** Written task **
Reproduce the listing below exactly. Pictures do not belong in the copy.

** Information shown **
-- Begin --
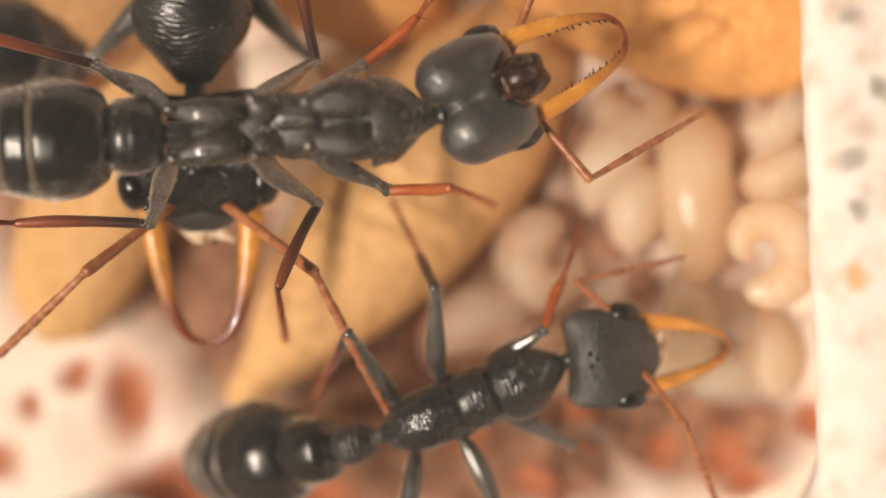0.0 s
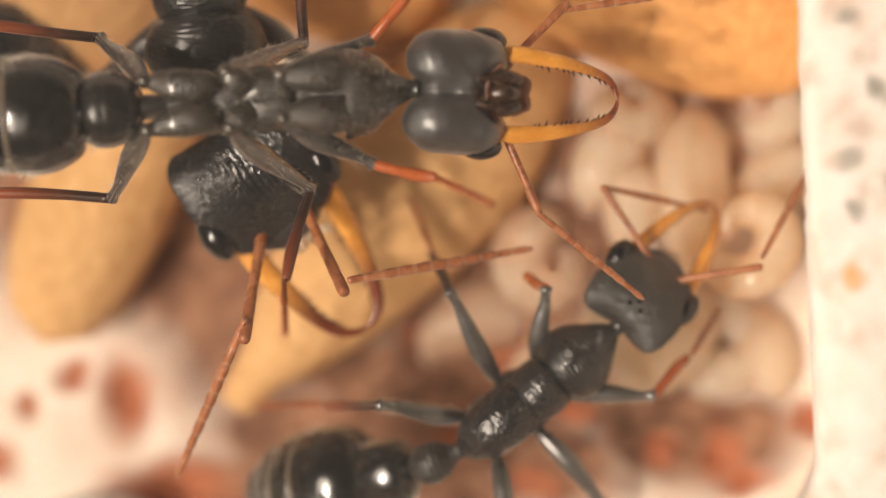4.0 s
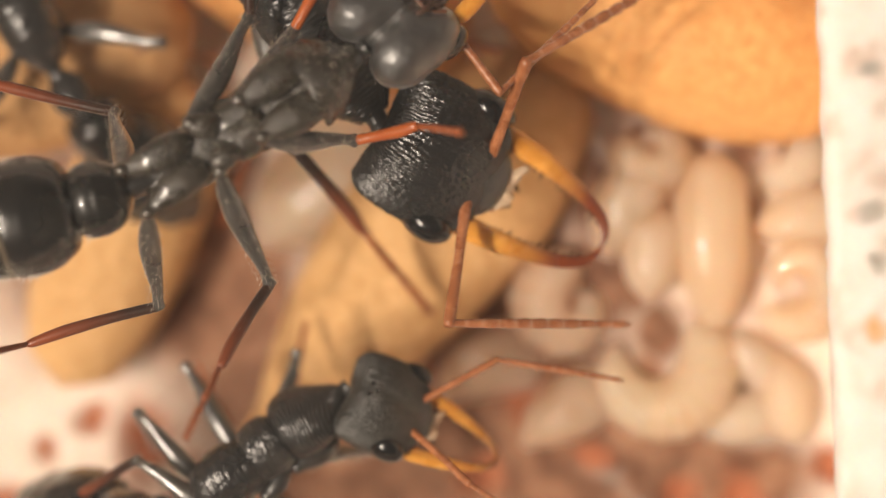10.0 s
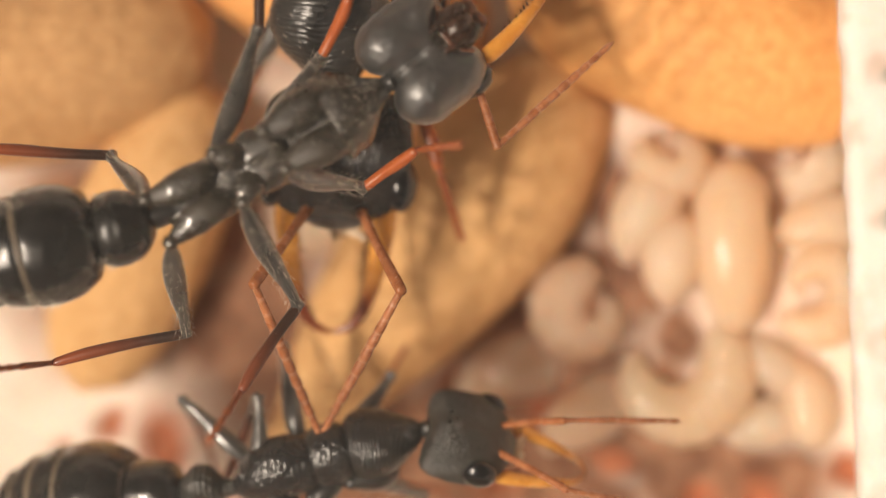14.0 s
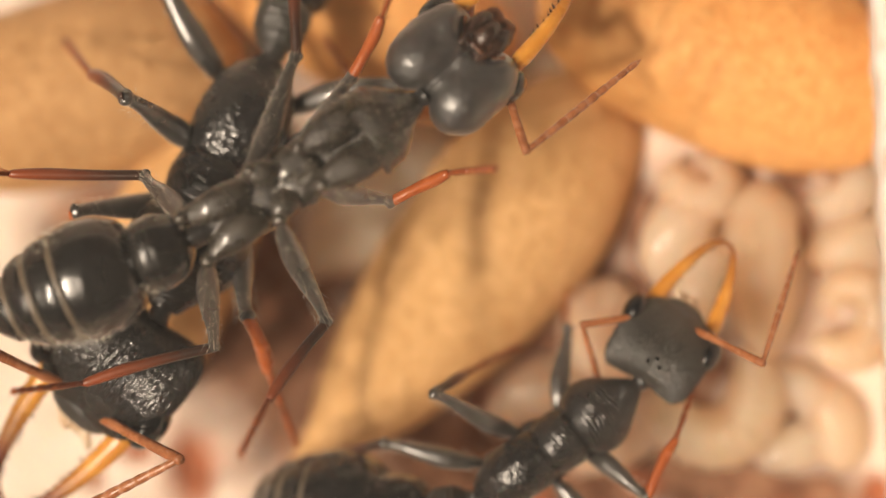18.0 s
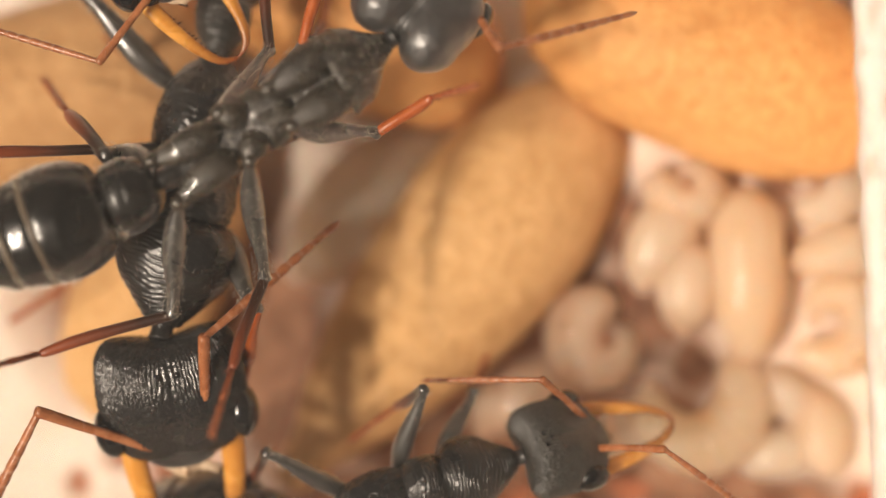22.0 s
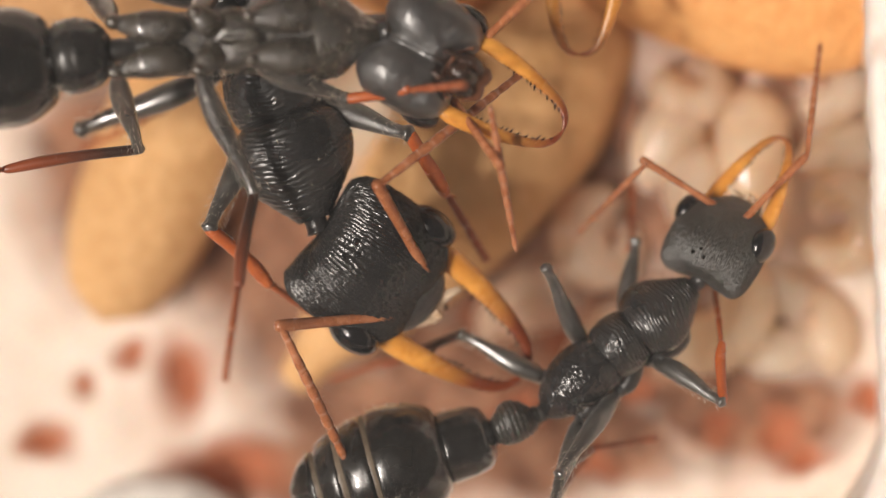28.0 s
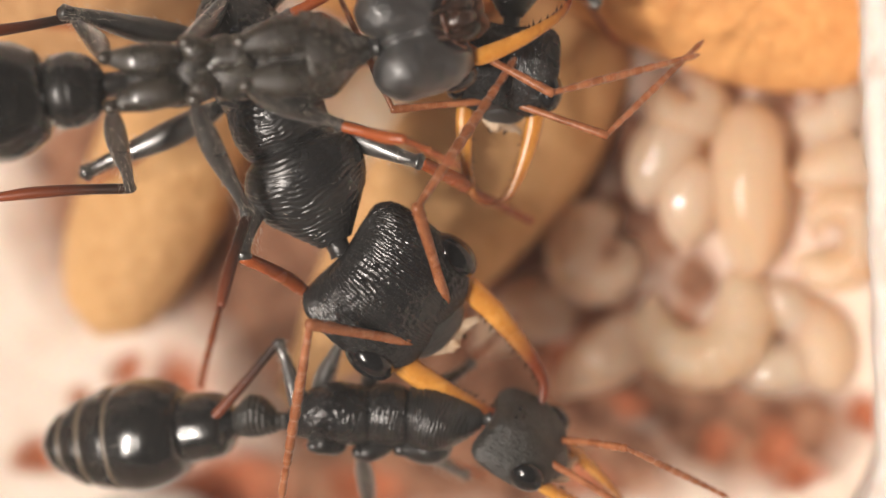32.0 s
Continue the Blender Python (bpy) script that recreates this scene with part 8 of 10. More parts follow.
-- End --
** Exercise answer **
0.0 s
4.0 s
10.0 s
14.0 s
18.0 s
22.0 s
28.0 s
32.0 s
Continue the Blender Python (bpy) script that recreates this scene with part 8 of 10. More parts follow.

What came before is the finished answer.